-- SET TASK --
Quote verbatim everything from the line containing "ob[key] = value" down to the line containing "scene.collection.objects.link(made[o])", with both of those lines included and no others.

-- DATA SECTION --
* Start *

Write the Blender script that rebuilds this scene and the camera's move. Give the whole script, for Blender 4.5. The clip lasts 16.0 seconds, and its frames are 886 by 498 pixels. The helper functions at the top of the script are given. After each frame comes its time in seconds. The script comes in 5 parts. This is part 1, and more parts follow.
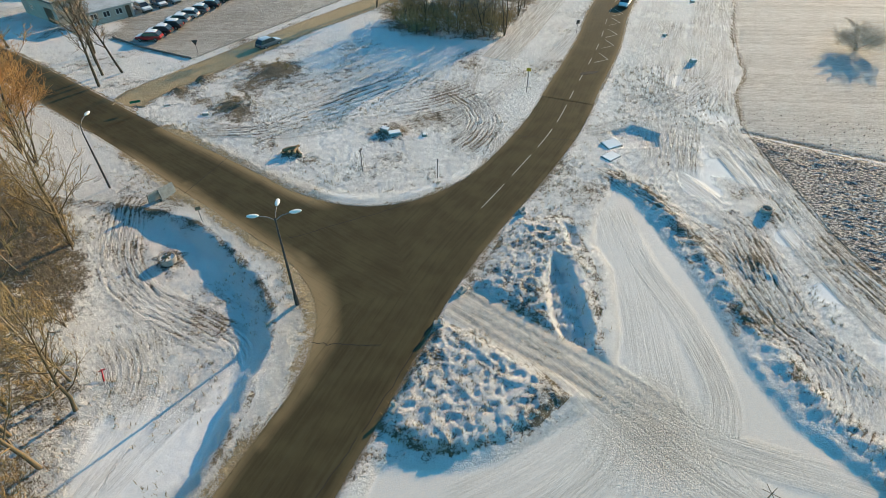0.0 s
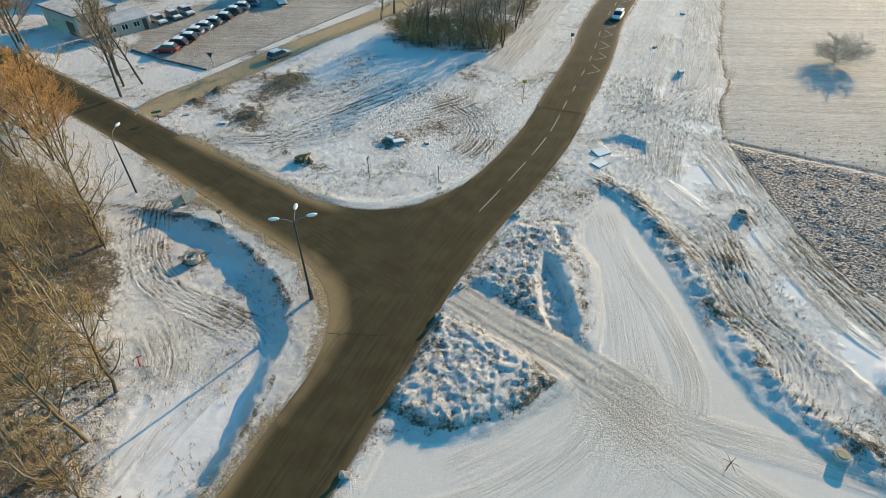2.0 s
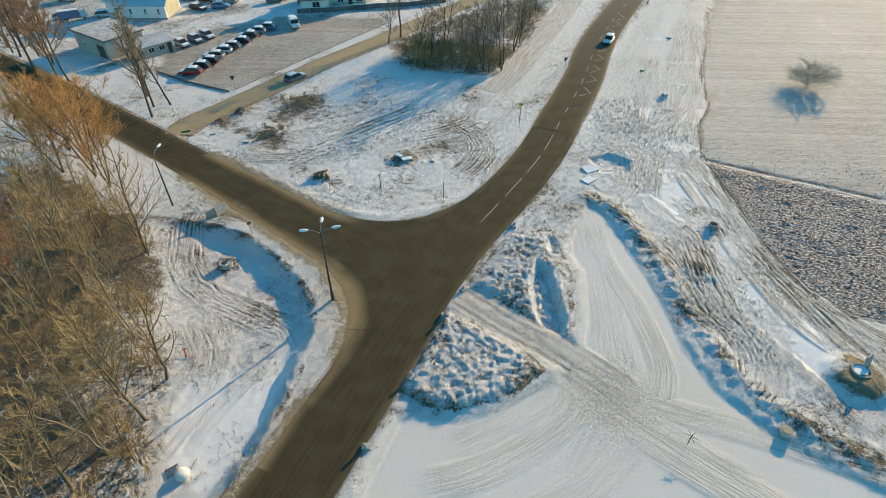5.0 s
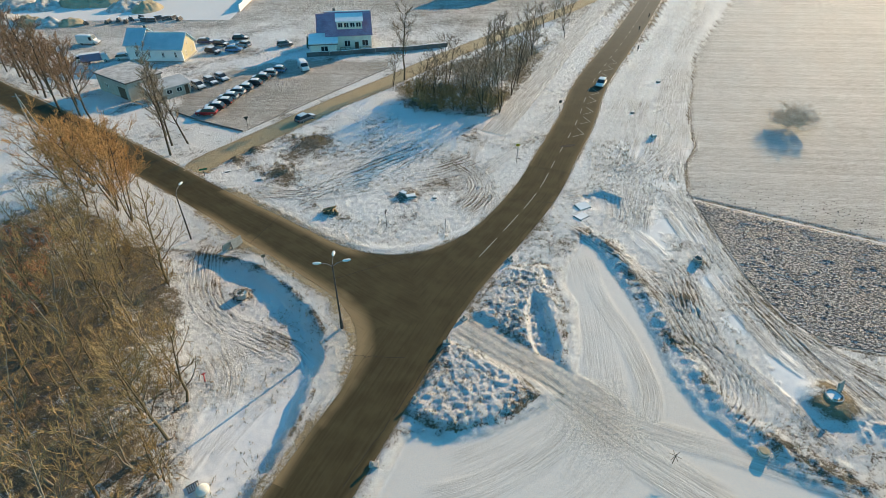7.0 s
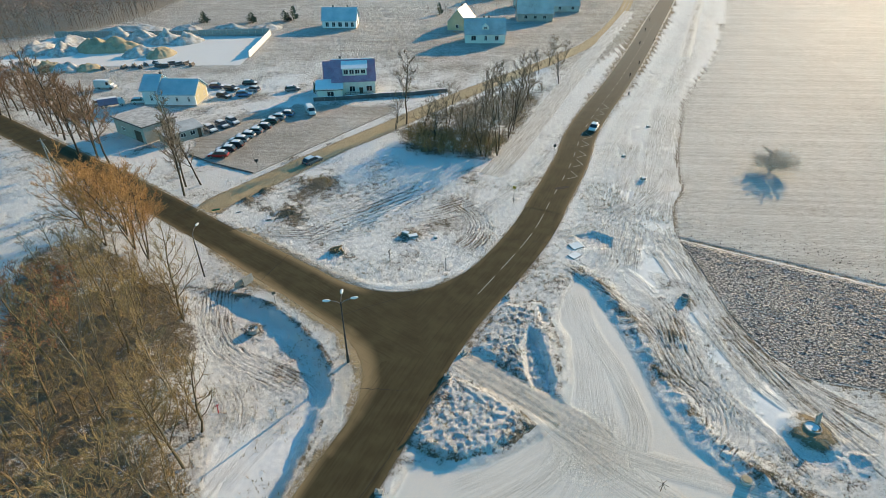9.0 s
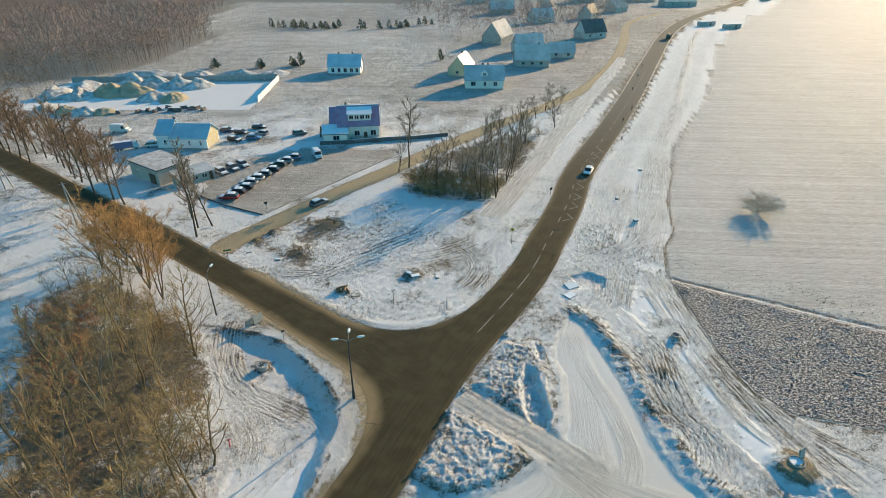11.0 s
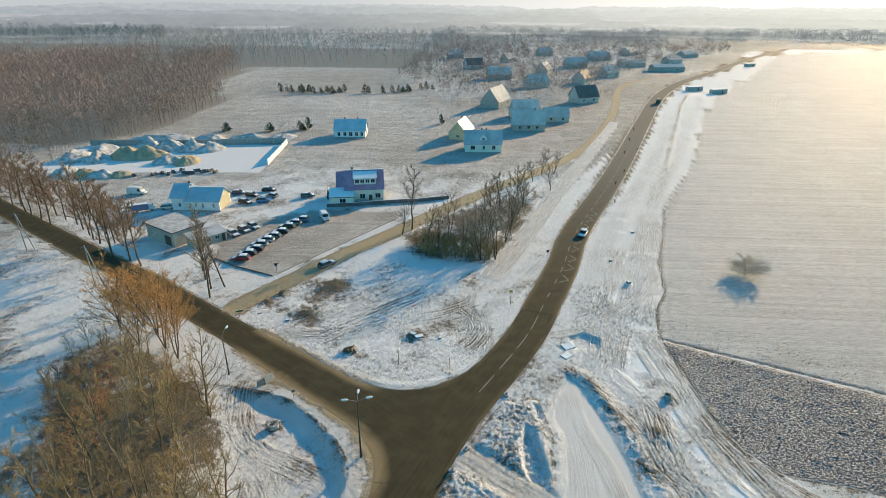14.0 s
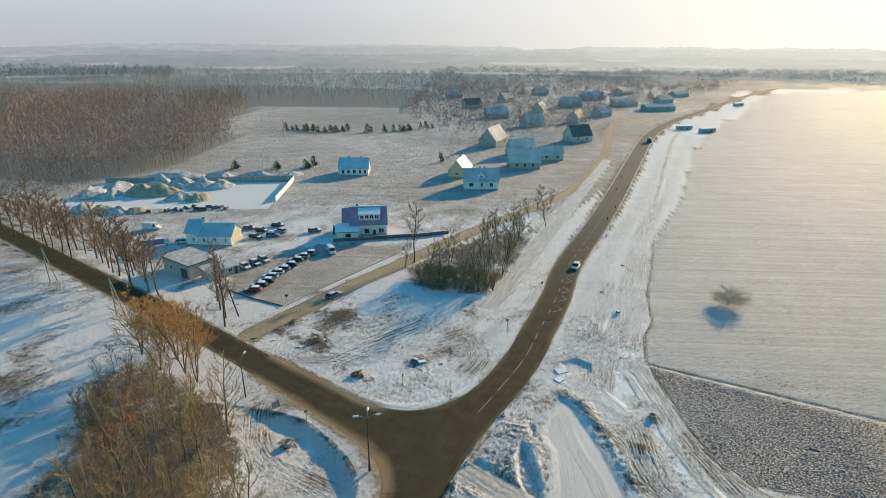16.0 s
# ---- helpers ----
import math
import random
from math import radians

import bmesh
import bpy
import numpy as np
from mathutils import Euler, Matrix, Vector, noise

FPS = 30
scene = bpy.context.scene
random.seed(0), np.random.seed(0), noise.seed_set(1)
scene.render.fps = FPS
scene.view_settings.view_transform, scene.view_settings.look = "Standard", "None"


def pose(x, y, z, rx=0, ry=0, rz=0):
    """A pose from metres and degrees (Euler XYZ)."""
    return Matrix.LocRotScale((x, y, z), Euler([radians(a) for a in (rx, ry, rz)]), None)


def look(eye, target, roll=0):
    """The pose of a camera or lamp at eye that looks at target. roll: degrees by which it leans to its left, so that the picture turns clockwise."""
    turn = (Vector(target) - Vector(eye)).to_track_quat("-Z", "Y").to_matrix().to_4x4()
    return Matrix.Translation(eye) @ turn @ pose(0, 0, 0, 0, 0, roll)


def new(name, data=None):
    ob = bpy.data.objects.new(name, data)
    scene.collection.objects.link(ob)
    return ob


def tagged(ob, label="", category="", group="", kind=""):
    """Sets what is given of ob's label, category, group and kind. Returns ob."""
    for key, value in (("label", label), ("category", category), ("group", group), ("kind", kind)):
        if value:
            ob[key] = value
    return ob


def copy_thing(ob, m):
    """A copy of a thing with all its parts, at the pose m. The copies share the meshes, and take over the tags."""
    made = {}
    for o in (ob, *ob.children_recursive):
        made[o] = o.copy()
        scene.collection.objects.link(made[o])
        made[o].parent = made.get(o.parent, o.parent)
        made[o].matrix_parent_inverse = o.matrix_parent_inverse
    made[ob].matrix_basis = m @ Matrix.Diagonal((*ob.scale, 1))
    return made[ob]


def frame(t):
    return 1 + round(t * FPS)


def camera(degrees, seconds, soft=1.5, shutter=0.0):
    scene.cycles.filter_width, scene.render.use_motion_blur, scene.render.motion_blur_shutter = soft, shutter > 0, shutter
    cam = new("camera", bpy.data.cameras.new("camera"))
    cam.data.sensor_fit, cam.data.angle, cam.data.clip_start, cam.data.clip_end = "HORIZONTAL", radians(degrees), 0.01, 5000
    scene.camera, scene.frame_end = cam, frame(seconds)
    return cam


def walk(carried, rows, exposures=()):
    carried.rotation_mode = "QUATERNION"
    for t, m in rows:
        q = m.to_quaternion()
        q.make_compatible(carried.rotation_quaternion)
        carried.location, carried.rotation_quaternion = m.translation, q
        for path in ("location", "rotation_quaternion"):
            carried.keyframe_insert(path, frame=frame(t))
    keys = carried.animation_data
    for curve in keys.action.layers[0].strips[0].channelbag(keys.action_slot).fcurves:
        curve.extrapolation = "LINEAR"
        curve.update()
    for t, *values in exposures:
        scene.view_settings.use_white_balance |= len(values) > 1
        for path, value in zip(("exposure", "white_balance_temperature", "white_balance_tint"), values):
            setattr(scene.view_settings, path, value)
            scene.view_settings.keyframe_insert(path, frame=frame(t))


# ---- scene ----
cam = camera(78.1, 16.0, soft=0.5)
PATH = [
    (0, (-0.388, 0.637, 34.296), (-0.46, 2.132, 32.97), -0.2),
    (0.5, (-0.318, -0.271, 35.003), (-0.392, 1.227, 33.68), -0.2),
    (1, (-0.178, -1.299, 35.727), (-0.254, 0.201, 34.407), -0.3),
    (1.5, (-0.121, -2.207, 36.493), (-0.199, -0.706, 35.174), -0.3),
    (2, (-0.114, -3.155, 37.318), (-0.192, -1.654, 35.999), -0.3),
    (2.5, (-0.097, -4.107, 38.16), (-0.177, -2.606, 36.841), -0.3),
    (3, (-0.169, -5.12, 38.991), (-0.247, -3.618, 37.673), -0.2),
    (5.5, (-0.346, -9.666, 42.955), (-0.427, -8.132, 41.675), -0.2),
    (6, (-0.406, -10.56, 43.727), (-0.486, -9.007, 42.47), -0.1),
    (6.5, (-0.489, -11.434, 44.346), (-0.568, -9.86, 43.115), 0.0),
    (7, (-0.406, -12.186, 45.116), (-0.489, -10.594, 43.909), 0.0),
    (7.5, (-0.421, -13.017, 45.839), (-0.504, -11.405, 44.657), 0.1),
    (8, (-0.529, -13.821, 46.601), (-0.611, -12.191, 45.445), 0.2),
    (8.5, (-0.471, -14.6, 47.345), (-0.556, -12.953, 46.215), 0.1),
    (9, (-0.495, -15.334, 48.092), (-0.578, -13.669, 46.987), 0.2),
    (11.5, (-0.544, -19.117, 51.705), (-0.632, -17.369, 50.738), 0.3),
    (12, (-0.603, -19.7, 52.347), (-0.691, -17.936, 51.408), 0.3),
    (12.5, (-0.667, -20.362, 53.118), (-0.757, -18.584, 52.208), 0.3),
    (13, (-0.72, -20.994, 53.771), (-0.81, -19.201, 52.889), 0.4),
    (13.5, (-0.838, -21.645, 54.518), (-0.928, -19.838, 53.664), 0.4),
    (14, (-0.917, -22.46, 55.241), (-1.007, -20.64, 54.416), 0.4),
    (14.5, (-0.866, -23.796, 56.071), (-0.957, -21.965, 55.272), 0.3),
    (15, (-0.964, -25.682, 56.645), (-1.054, -23.837, 55.878), 0.4),
    (15.5, (-1.044, -27.873, 57.402), (-1.132, -26.016, 56.665), 0.4),
    (16, (-0.961, -30.187, 58.056), (-1.05, -28.319, 57.347), 0.4),
]
walk(cam, [(t, look(eye, target, roll)) for t, eye, target, roll in PATH], [(0, 0.45), (3, 0.45), (6, 0.42), (9, 0.41), (13.5, 0.42), (15, 0.35), (16, 0.26)])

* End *

-- CORRECT ANSWER --
            ob[key] = value
    return ob


def copy_thing(ob, m):
    """A copy of a thing with all its parts, at the pose m. The copies share the meshes, and take over the tags."""
    made = {}
    for o in (ob, *ob.children_recursive):
        made[o] = o.copy()
        scene.collection.objects.link(made[o])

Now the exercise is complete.